When labeled data is difficult to obtain and is expensive, we use K-nearest neighbors algorithm. It classifies new data points based on its similarities to its neighbors. One real life use case of KNN classification is recommender systems. Often we have seen YouTube recommend us some videos based on what kind of content we watch the most. Here, the genre of the content we watch is found using KNN and then the most similar contents or nearest neighbors are displayed as recommendations. Given below is an example of KNN classification.
KNN-classification

We mostly use Naive Bayes when we are working with text classification and have multiple classes as it converges quicker and consumes less training data. This algorithm works on the Bayes' theorem and is also known as a probabilistic classifier. One real world use case is classifying whether a text article is about technology, sports, politics are any other category. This is known as document classification. Here, the features used to classify documents may be presence or absence of certain keywords.

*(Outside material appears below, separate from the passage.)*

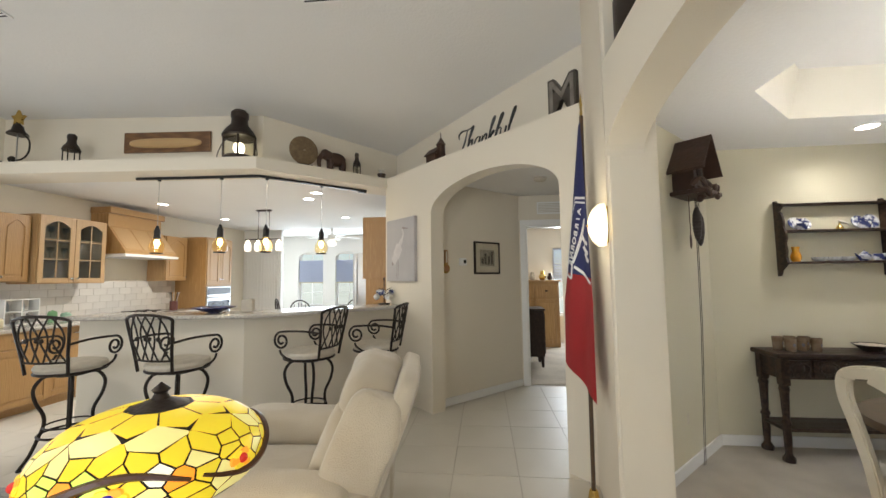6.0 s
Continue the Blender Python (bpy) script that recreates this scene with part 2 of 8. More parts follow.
def curve_pts(ctrl, n=8):
    """Smooth points through control points (Catmull-Rom)."""
    p = [Vector(c) for c in ctrl]
    p = [2 * p[0] - p[1]] + p + [2 * p[-1] - p[-2]]
    out = []
    for i in range(1, len(p) - 2):
        for j in range(n):
            t = j / n
            a, b, c, d = p[i - 1], p[i], p[i + 1], p[i + 2]
            out.append(0.5 * ((2 * b) + (c - a) * t + (2 * a - 5 * b + 4 * c - d) * t * t + (3 * b - a - 3 * c + d) * t ** 3))
    out.append(p[-2])
    return out


def cushion(bm, sx, sy, sz, m=None, e1=0.45, e2=0.35, nu=28, nv=14, puff=0.0, wrinkle=0.0, seed=0):
    """A soft block: a superellipsoid of full sizes sx, sy, sz, with slow wrinkles."""
    f = lambda v, e: math.copysign(abs(v) ** e, v)
    rings = []
    for j in range(nv + 1):
        b = -math.pi / 2 + math.pi * j / nv
        ring = []
        for i in range(nu):
            a = 2 * math.pi * i / nu
            co = Vector((f(math.cos(b), e1) * f(math.cos(a), e2) * sx / 2, f(math.cos(b), e1) * f(math.sin(a), e2) * sy / 2, f(math.sin(b), e1) * sz / 2))
            if puff:
                co.z *= 1 + puff * (1 - (2 * co.x / sx) ** 2) * (1 - (2 * co.y / sy) ** 2)
            if wrinkle:
                co += co.normalized() * wrinkle * noise.noise(Vector((co.x * 7 + seed, co.y * 7, co.z * 7)))
            ring.append(bm.verts.new(m @ co if m is not None else co))
        rings.append(ring)
    for a, b in zip(rings, rings[1:]):
        for i in range(nu):
            bm.faces.new((a[i], a[(i + 1) % nu], b[(i + 1) % nu], b[i]))
    bmesh.ops.remove_doubles(bm, verts=rings[0] + rings[-1], dist=1e-5)
    return bm


def wall_mesh(bm, p0, p1, thick, z0, z1, openings=()):
    """A wall from p0 to p1, its body to the right of that way; openings (u0, u1, zlow, zhigh, rise) go through it, rise making an arch."""
    p0, p1 = Vector((*p0, 0)), Vector((*p1, 0))
    d = p1 - p0
    length = d.length
    d.normalize()
    nrm = Vector((d.y, -d.x, 0))
    m = Matrix(((d.x, nrm.x, 0, p0.x), (d.y, nrm.y, 0, p0.y), (0, 0, 1, 0), (0, 0, 0, 1)))
    u = 0.0
    for a, b, lo, hi, rise in sorted(openings):
        if a - u > 1e-3:
            box(bm, u, a, 0, thick, z0, z1, m=m)
        if lo > z0:
            box(bm, a, b, 0, thick, z0, lo, m=m)
        if rise:
            k = 28
            pts = [(a, hi)] + [(a + (b - a) * 0.5 * (1 - math.cos(math.pi * i / k)), hi + rise * math.sin(math.pi * i / k)) for i in range(1, k)] + [(b, hi)]
            for (ua, za), (ub, zb) in zip(pts, pts[1:]):
                c = [(ua, za), (ub, zb), (ub, z1), (ua, z1)]
                f = [bm.verts.new(m @ Vector((q[0], 0, q[1]))) for q in c]
                g = [bm.verts.new(m @ Vector((q[0], thick, q[1]))) for q in c]
                bm.faces.new(f)
                bm.faces.new(g[::-1])
                bm.faces.new((f[0], f[1], g[1], g[0]))
        else:
            box(bm, a, b, 0, thick, hi, z1, m=m)
        u = b
    if length - u > 0.004:
        box(bm, u, length, 0, thick, z0, z1, m=m)
    return bm


def structure(name, bm, material, label, category, smooth=False):
    return tagged(part(name, bm, material, None, "", smooth), label, category, "", "structure")


def wall(name, p0, p1, thick, z0, z1, openings=(), material=None, label="cream painted plaster wall, smooth and clean"):
    return structure(name, wall_mesh(bmesh.new(), p0, p1, thick, z0, z1, openings), material or WALL, label, "wall", smooth=any(o[4] for o in openings))


# ---- structure ----
NW = 4.87
TOP = 3.75
# living room and kitchen north wall, two doors
wall("wall_north", (10.6, NW), (-0.59, NW), 0.16, 0, TOP, [(10.6 - 3.93, 10.6 - 3.07, 0, 2.04, 0), (10.6 - 0.48, 10.6 + 0.40, 0, 2.04, 0)])
# diagonal wall with the wide window; it runs at 45 degrees
q2 = math.sqrt(0.5)
wall("wall_northwest", (-0.59, NW), (-2.2, 3.26), 0.16, 0, TOP, [(0.48, 2.05, 0.49, 1.99, 0)])
wall("wall_west", (-2.2, 3.26), (-2.2, -1.3), 0.16, 0, TOP, [(0.75, 3.4, 0.05, 2.1, 0)])
wall("wall_south_living", (-2.36, -1.17), (0.72, -1.17), 0.16, 0, TOP, [(0.5, 2.7, 0.05, 2.1, 0)])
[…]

While the Decision tree algorithm can be used for both regression and classification, it is mostly preferred for solving classification problems. Since it shows a tree like structure, the logic behind it can be easily understood and it mimics the way human think before taking a decision. It can handle all types of data and does not require encoding or normalization. In real world, decision tree classifiers are mostly used as ensembles (bagging and boosting) and are not used alone as they are not the best models. Given below is an example of a decision tree to classify different living organisms.
decision-tree

Similar to the case if regression, even in classification, a random forest classifier is used when we do not want our decision tree implementation to overfit on a certain dataset.